:: EXERCISE DETAILS ::
Write each line word for word, from the line that contains "Continue the Blender" through the last line of the material below.
>> Begin SOURCE MATERIAL
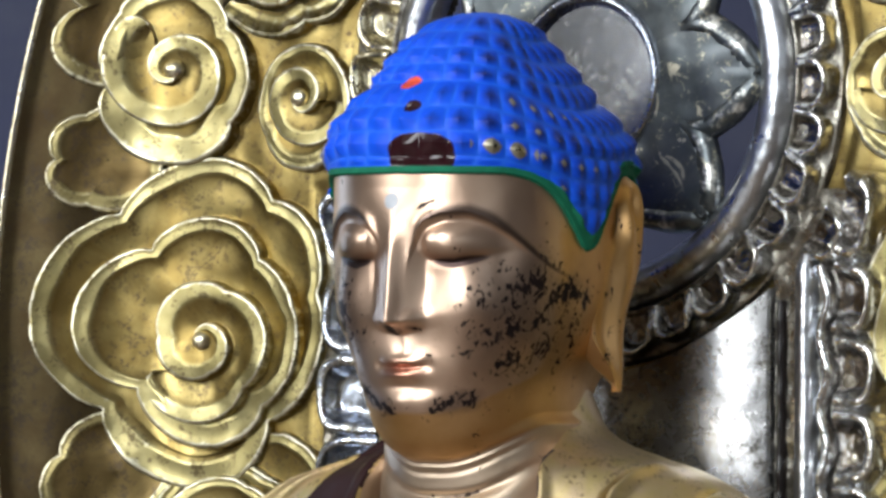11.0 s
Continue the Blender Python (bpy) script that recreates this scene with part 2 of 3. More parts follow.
def mesh_from(name, verts, faces, mats, index=None):
    me = bpy.data.meshes.new(name)
    me.from_pydata(np.asarray(verts).reshape(-1, 3).tolist(), [], np.asarray(faces).tolist())
    for m in mats:
        me.materials.append(m)
    me.polygons.foreach_set("use_smooth", np.ones(len(me.polygons), bool))
    if index is not None:
        me.polygons.foreach_set("material_index", np.asarray(index, np.int32))
    me.update()
    return me


def part_mesh(name, me, parent, label=""):
    ob = new(name, me)
    ob.parent = parent
    ob.matrix_parent_inverse = parent.matrix_world.inverted()
    return tagged(ob, label)


def part(name, bm, material, parent, label=""):
    me = bpy.data.meshes.new(name)
    bm.to_mesh(me)
    bm.free()
    me.materials.append(material)
    return part_mesh(name, me, parent, label)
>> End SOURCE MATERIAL
:: COMPLETE ANSWER ::
Continue the Blender Python (bpy) script that recreates this scene with part 2 of 3. More parts follow.
def mesh_from(name, verts, faces, mats, index=None):
    me = bpy.data.meshes.new(name)
    me.from_pydata(np.asarray(verts).reshape(-1, 3).tolist(), [], np.asarray(faces).tolist())
    for m in mats:
        me.materials.append(m)
    me.polygons.foreach_set("use_smooth", np.ones(len(me.polygons), bool))
    if index is not None:
        me.polygons.foreach_set("material_index", np.asarray(index, np.int32))
    me.update()
    return me


def part_mesh(name, me, parent, label=""):
    ob = new(name, me)
    ob.parent = parent
    ob.matrix_parent_inverse = parent.matrix_world.inverted()
    return tagged(ob, label)


def part(name, bm, material, parent, label=""):
    me = bpy.data.meshes.new(name)
    bm.to_mesh(me)
    bm.free()
    me.materials.append(material)
    return part_mesh(name, me, parent, label)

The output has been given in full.